OBJECTIVE.
Beginning with the first line of the data below, reproduce every line unchanged, ending with the line that holds "pose from metres".

-------- DATA LINES

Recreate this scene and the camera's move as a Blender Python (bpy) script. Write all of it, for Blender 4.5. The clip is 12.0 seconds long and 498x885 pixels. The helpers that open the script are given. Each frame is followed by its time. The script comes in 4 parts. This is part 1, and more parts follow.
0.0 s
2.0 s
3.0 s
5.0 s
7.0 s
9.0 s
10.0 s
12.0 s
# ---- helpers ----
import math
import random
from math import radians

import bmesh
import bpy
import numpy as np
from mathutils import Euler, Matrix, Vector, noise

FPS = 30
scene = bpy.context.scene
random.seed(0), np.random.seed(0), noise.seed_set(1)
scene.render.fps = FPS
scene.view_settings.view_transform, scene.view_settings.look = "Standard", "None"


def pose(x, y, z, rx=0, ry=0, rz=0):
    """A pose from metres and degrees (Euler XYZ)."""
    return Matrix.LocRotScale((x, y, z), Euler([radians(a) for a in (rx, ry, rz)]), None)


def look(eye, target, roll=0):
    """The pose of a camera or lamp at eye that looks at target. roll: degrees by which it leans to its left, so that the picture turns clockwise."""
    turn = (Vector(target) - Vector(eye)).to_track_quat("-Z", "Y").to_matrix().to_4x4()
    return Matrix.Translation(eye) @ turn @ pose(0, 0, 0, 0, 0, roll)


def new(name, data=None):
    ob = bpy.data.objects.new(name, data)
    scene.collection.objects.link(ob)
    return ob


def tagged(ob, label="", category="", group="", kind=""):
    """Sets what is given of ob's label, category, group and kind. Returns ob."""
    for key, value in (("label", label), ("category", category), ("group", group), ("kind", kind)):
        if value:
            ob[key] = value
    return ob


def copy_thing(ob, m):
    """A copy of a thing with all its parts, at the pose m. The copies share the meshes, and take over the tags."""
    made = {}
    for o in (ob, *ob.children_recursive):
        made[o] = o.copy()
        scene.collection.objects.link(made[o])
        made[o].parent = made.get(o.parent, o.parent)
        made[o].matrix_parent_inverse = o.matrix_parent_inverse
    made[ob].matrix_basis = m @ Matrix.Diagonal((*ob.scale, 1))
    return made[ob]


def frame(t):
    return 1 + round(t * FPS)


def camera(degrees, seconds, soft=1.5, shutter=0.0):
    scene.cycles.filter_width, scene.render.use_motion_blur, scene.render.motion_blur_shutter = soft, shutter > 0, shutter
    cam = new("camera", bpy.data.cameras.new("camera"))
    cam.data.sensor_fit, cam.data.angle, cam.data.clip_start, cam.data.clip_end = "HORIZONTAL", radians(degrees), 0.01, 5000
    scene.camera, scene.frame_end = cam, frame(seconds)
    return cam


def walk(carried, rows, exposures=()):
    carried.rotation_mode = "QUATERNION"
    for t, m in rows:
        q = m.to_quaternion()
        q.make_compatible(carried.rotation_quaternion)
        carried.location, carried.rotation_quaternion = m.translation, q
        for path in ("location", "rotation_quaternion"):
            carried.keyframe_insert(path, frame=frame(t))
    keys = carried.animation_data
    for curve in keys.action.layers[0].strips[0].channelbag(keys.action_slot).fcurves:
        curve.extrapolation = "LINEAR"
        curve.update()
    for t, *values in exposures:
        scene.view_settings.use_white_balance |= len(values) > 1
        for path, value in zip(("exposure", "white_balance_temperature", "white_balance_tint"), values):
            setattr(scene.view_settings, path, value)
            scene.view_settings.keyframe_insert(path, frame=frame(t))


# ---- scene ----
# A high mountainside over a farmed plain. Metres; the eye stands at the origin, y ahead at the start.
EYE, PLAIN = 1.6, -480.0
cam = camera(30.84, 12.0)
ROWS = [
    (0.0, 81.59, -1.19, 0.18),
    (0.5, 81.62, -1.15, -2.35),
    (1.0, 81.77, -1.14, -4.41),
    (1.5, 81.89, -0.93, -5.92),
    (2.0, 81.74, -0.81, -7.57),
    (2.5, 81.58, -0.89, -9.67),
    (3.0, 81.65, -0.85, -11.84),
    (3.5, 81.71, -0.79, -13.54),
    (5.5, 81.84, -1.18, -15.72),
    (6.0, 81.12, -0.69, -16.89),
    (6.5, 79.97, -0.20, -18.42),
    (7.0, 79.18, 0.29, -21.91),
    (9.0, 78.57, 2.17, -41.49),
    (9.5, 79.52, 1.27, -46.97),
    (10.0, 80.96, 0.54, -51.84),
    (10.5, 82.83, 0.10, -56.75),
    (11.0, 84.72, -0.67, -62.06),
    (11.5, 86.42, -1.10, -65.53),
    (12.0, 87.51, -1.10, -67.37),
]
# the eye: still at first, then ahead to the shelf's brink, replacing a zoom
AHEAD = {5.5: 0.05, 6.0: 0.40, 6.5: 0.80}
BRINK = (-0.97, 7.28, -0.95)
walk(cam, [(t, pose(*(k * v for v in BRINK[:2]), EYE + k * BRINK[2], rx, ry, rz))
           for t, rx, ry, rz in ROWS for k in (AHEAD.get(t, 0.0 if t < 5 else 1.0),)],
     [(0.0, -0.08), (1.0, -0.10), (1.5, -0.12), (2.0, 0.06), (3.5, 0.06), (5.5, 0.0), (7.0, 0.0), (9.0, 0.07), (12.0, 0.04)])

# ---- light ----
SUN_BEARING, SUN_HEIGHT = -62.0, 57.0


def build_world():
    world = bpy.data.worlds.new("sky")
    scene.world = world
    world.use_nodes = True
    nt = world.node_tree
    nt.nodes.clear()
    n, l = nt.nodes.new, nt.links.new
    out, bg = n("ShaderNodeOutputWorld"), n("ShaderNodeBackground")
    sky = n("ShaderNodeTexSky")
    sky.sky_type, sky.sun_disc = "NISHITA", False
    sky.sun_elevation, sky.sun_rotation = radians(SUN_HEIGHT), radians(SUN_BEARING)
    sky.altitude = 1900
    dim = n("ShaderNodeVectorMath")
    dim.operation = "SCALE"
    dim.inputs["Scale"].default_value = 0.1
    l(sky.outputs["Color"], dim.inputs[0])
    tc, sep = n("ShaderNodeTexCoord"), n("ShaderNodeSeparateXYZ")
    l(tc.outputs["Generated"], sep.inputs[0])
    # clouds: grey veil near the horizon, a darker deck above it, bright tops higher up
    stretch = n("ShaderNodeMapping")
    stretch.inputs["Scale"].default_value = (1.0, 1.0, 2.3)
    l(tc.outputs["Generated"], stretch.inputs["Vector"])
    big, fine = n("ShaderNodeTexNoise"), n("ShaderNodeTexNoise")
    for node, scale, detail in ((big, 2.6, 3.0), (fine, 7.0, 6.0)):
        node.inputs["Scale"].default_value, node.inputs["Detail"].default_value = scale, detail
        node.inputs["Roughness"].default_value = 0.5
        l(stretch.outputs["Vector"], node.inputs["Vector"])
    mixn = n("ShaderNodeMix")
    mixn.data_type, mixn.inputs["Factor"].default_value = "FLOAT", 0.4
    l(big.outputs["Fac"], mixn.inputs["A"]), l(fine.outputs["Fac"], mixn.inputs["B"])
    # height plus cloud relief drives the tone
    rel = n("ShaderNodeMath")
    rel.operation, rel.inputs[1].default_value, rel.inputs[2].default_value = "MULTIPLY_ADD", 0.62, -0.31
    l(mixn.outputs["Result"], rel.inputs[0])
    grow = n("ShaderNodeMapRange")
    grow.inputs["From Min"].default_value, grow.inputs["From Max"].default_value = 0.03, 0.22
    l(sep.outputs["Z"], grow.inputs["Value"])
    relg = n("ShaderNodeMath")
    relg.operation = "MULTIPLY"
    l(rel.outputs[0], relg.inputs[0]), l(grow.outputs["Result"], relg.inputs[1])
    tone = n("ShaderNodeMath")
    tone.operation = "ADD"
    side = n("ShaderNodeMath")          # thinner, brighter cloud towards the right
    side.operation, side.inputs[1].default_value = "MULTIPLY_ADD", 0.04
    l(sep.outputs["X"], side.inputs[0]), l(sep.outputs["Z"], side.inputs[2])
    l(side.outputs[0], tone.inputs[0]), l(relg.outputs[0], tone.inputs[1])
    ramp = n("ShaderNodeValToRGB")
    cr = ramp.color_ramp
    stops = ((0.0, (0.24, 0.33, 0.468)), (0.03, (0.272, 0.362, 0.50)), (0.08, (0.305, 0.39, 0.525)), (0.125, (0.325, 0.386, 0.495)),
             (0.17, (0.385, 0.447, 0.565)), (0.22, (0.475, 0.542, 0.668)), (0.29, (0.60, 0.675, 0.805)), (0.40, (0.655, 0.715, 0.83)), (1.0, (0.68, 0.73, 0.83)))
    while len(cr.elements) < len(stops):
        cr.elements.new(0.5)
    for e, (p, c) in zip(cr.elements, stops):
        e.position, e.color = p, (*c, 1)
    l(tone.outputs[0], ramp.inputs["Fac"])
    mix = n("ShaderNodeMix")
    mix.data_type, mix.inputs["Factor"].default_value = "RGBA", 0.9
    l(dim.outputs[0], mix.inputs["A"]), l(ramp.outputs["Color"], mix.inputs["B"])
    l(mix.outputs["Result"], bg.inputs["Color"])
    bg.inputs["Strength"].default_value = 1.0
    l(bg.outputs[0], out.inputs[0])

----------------

RIGHT ANSWER.
Recreate this scene and the camera's move as a Blender Python (bpy) script. Write all of it, for Blender 4.5. The clip is 12.0 seconds long and 498x885 pixels. The helpers that open the script are given. Each frame is followed by its time. The script comes in 4 parts. This is part 1, and more parts follow.
0.0 s
2.0 s
3.0 s
5.0 s
7.0 s
9.0 s
10.0 s
12.0 s
# ---- helpers ----
import math
import random
from math import radians

import bmesh
import bpy
import numpy as np
from mathutils import Euler, Matrix, Vector, noise

FPS = 30
scene = bpy.context.scene
random.seed(0), np.random.seed(0), noise.seed_set(1)
scene.render.fps = FPS
scene.view_settings.view_transform, scene.view_settings.look = "Standard", "None"


def pose(x, y, z, rx=0, ry=0, rz=0):
    """A pose from metres and degrees (Euler XYZ)."""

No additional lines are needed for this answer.